* [The problem]: Pull out every line from the listing that has the word "part".

* [Supplied material]:

_____

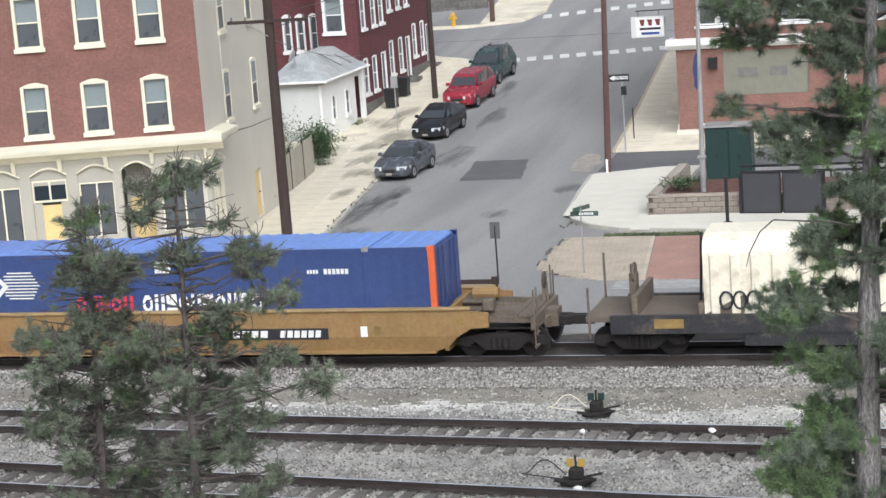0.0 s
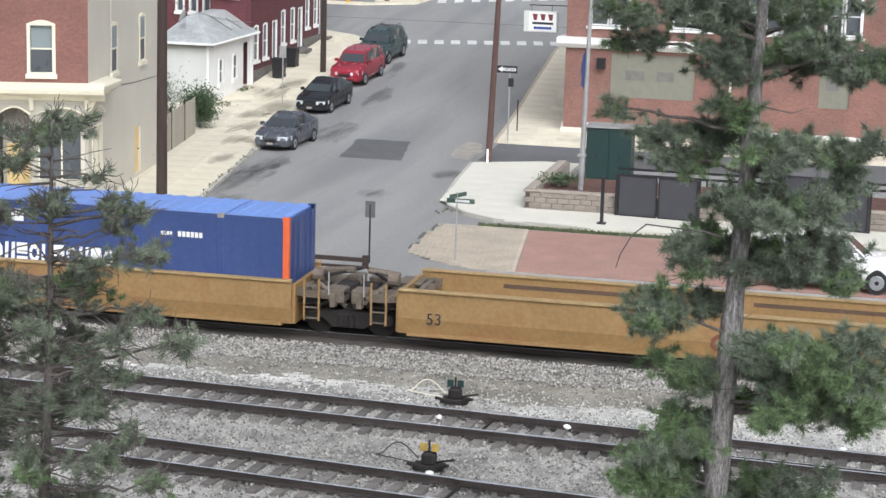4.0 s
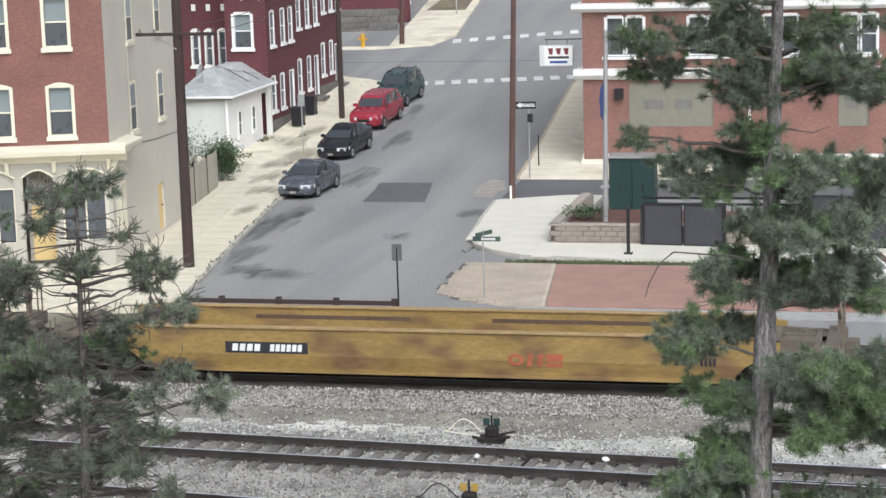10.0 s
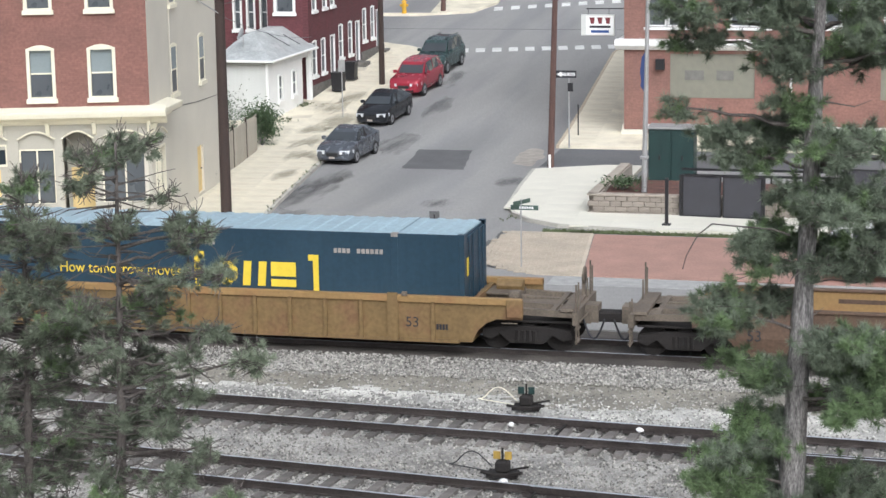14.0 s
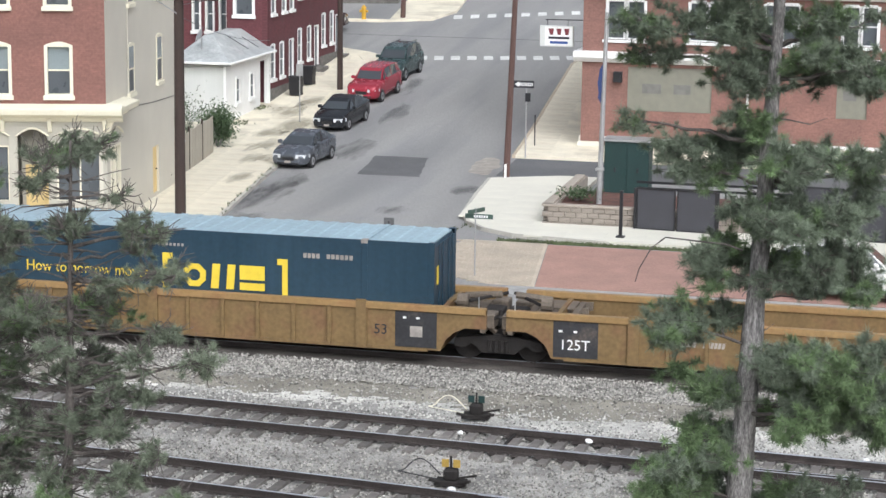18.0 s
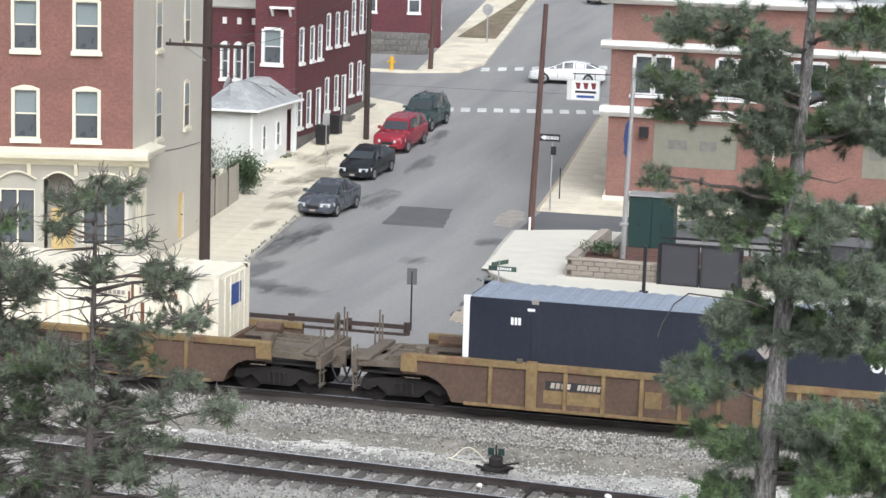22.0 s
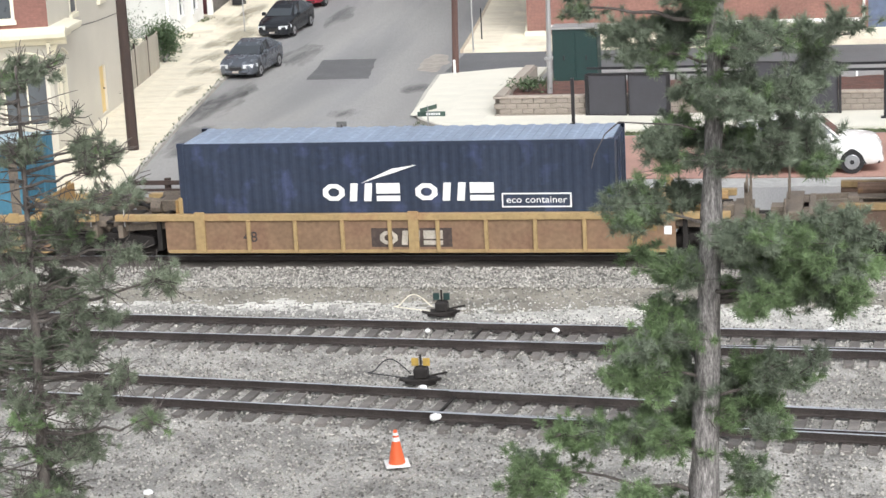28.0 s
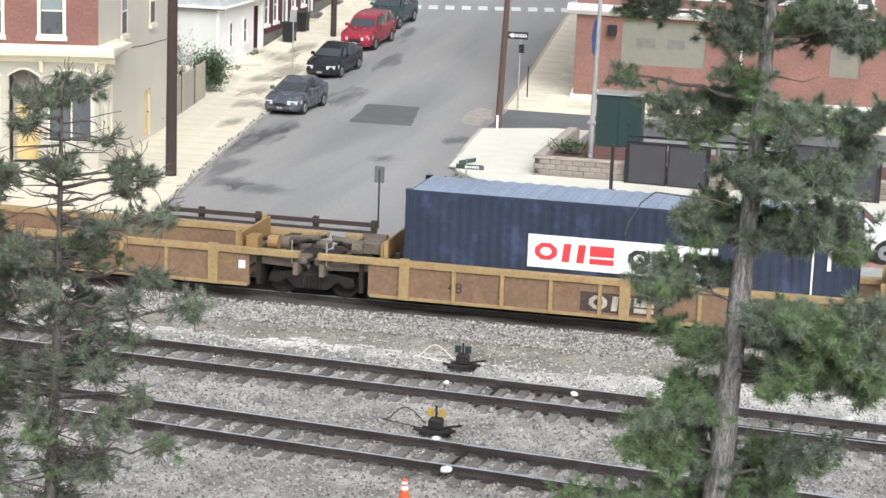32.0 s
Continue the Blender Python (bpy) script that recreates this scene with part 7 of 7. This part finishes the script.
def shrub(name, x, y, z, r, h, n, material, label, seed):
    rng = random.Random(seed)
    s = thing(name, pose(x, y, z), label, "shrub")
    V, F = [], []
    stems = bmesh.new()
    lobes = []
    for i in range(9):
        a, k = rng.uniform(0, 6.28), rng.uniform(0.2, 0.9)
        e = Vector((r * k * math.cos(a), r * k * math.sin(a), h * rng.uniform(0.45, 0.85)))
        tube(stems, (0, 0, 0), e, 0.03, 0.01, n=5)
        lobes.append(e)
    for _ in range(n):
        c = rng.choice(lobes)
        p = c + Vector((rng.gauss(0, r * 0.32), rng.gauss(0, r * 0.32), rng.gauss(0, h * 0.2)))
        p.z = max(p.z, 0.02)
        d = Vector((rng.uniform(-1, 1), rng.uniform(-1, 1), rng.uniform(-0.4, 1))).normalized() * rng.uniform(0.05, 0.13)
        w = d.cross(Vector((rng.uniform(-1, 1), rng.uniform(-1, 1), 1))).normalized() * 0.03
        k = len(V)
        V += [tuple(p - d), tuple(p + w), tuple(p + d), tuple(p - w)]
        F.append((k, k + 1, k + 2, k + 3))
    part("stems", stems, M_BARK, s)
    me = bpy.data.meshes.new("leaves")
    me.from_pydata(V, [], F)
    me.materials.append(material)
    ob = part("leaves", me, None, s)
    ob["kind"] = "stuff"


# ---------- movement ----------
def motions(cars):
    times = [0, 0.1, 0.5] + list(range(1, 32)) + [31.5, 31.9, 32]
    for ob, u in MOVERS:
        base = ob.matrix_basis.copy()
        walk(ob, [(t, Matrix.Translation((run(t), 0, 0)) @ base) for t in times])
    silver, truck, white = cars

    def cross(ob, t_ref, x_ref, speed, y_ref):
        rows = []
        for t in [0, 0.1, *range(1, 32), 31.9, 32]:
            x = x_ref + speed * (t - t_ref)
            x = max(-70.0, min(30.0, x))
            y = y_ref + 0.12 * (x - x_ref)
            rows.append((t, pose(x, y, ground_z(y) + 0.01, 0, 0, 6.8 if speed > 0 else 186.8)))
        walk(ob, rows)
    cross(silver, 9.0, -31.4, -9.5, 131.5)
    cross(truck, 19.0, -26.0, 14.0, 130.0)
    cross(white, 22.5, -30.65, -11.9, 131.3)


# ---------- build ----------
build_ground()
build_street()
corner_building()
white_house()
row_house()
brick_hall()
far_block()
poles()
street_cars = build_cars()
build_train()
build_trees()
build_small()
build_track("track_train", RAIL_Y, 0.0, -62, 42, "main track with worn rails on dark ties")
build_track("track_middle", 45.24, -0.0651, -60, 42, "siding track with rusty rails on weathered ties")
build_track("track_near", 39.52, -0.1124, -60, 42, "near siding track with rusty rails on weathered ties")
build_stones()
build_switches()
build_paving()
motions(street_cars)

_____

* [Exercise answer]:
Continue the Blender Python (bpy) script that recreates this scene with part 7 of 7. This part finishes the script.
    part("stems", stems, M_BARK, s)
    ob = part("leaves", me, None, s)